Will you repeat only the lines beginning at the one that mentions "finishes the script." and ending at the one that mentions "0.20), TAUPE, rk)", both of them included, exactly?

____

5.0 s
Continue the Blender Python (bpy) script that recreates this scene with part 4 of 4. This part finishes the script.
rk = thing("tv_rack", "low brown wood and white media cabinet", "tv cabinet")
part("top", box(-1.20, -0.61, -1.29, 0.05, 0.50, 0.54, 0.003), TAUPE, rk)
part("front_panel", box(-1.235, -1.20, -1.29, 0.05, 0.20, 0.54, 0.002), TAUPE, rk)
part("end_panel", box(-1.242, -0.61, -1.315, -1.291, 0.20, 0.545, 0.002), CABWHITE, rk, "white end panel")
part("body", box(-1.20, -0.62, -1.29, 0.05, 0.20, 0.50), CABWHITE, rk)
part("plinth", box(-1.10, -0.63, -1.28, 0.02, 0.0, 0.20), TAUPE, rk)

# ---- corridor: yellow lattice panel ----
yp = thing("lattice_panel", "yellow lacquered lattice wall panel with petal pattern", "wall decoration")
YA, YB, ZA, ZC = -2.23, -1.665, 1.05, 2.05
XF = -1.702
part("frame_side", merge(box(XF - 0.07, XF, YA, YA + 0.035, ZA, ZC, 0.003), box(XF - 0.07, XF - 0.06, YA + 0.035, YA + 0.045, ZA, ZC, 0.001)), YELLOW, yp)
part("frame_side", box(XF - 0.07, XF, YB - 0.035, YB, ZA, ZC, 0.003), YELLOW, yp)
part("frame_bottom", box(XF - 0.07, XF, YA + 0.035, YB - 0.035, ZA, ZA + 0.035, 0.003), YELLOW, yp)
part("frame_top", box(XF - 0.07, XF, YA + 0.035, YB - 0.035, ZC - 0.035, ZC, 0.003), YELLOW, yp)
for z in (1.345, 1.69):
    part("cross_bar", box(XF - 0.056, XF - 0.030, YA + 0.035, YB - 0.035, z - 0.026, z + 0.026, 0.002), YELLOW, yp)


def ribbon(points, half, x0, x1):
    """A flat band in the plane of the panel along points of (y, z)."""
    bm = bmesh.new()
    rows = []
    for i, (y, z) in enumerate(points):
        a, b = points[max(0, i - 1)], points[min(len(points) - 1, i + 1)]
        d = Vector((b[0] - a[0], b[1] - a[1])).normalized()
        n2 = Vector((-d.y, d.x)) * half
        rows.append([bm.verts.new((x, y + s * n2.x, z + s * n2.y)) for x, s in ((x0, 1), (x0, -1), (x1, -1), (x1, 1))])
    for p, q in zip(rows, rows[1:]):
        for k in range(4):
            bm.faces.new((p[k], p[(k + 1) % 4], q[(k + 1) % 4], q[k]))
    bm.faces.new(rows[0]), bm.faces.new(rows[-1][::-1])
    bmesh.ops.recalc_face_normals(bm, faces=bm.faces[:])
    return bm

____

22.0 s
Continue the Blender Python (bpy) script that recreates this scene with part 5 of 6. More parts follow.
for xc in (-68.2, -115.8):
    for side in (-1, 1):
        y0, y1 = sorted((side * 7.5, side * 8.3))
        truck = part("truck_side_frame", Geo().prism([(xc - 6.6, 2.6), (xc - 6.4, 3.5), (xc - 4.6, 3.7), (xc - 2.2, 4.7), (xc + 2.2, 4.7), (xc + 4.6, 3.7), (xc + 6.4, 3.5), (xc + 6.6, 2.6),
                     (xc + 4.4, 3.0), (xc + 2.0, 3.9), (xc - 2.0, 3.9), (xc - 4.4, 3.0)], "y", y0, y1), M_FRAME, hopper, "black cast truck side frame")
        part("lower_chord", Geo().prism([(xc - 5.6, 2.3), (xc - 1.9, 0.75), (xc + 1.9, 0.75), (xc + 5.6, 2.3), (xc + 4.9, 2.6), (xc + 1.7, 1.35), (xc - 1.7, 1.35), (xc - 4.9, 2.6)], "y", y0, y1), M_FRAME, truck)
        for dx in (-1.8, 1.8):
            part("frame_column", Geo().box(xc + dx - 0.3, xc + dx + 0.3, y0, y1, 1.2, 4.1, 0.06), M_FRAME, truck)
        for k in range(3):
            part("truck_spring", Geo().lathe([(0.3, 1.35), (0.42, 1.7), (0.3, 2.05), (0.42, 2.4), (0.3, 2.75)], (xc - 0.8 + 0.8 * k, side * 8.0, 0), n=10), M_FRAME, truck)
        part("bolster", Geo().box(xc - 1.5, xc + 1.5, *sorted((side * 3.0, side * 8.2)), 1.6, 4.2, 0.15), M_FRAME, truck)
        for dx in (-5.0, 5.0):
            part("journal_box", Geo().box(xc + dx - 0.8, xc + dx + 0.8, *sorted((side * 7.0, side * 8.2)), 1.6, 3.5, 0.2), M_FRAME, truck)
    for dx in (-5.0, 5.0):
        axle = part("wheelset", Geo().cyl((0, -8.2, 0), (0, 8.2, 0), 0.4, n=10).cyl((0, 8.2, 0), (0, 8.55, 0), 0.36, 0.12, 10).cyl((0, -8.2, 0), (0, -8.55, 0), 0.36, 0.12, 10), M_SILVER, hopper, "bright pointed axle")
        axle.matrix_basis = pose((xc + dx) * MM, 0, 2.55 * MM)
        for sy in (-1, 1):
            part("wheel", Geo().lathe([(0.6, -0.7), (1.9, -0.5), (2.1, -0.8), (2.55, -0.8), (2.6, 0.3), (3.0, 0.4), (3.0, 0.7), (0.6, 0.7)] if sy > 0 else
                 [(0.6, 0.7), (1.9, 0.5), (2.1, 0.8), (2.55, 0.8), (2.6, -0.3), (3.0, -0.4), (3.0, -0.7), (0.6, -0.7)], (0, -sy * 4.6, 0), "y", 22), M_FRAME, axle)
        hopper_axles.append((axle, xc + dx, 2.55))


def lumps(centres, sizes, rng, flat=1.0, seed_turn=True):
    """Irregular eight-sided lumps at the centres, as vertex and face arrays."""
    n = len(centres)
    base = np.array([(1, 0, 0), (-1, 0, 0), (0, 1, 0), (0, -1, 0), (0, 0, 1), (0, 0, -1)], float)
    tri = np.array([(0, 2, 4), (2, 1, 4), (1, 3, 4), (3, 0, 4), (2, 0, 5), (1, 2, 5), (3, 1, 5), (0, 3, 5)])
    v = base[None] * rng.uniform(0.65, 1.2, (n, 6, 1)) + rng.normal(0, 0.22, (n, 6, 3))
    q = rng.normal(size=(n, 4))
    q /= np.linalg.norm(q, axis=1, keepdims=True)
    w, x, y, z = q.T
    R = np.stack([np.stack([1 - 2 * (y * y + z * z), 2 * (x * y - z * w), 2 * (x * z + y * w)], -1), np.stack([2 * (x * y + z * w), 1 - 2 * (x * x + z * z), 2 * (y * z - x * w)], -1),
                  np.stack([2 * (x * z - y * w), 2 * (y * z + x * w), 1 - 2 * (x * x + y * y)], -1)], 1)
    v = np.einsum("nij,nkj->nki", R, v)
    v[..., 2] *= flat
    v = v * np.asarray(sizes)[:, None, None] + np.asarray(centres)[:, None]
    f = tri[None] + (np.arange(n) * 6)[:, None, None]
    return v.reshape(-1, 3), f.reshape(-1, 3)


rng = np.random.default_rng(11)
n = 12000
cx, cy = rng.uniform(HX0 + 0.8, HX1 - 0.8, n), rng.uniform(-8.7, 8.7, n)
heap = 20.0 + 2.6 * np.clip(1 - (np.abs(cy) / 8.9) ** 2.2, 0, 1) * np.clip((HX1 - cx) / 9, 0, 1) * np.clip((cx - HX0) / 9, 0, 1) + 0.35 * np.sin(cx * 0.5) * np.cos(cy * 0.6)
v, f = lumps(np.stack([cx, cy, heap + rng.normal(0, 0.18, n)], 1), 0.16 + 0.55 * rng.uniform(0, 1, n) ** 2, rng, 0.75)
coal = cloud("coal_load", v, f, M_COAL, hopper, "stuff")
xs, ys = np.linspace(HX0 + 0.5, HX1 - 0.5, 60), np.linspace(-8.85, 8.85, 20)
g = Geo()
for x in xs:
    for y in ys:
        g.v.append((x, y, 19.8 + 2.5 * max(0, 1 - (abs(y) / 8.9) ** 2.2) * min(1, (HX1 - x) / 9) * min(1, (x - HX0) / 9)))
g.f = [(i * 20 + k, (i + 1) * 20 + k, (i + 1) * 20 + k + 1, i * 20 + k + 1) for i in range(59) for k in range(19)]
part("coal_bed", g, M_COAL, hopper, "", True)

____

> _Reply_
Continue the Blender Python (bpy) script that recreates this scene with part 4 of 4. This part finishes the script.
rk = thing("tv_rack", "low brown wood and white media cabinet", "tv cabinet")
part("top", box(-1.20, -0.61, -1.29, 0.05, 0.50, 0.54, 0.003), TAUPE, rk)
part("front_panel", box(-1.235, -1.20, -1.29, 0.05, 0.20, 0.54, 0.002), TAUPE, rk)
part("end_panel", box(-1.242, -0.61, -1.315, -1.291, 0.20, 0.545, 0.002), CABWHITE, rk, "white end panel")
part("body", box(-1.20, -0.62, -1.29, 0.05, 0.20, 0.50), CABWHITE, rk)
part("plinth", box(-1.10, -0.63, -1.28, 0.02, 0.0, 0.20), TAUPE, rk)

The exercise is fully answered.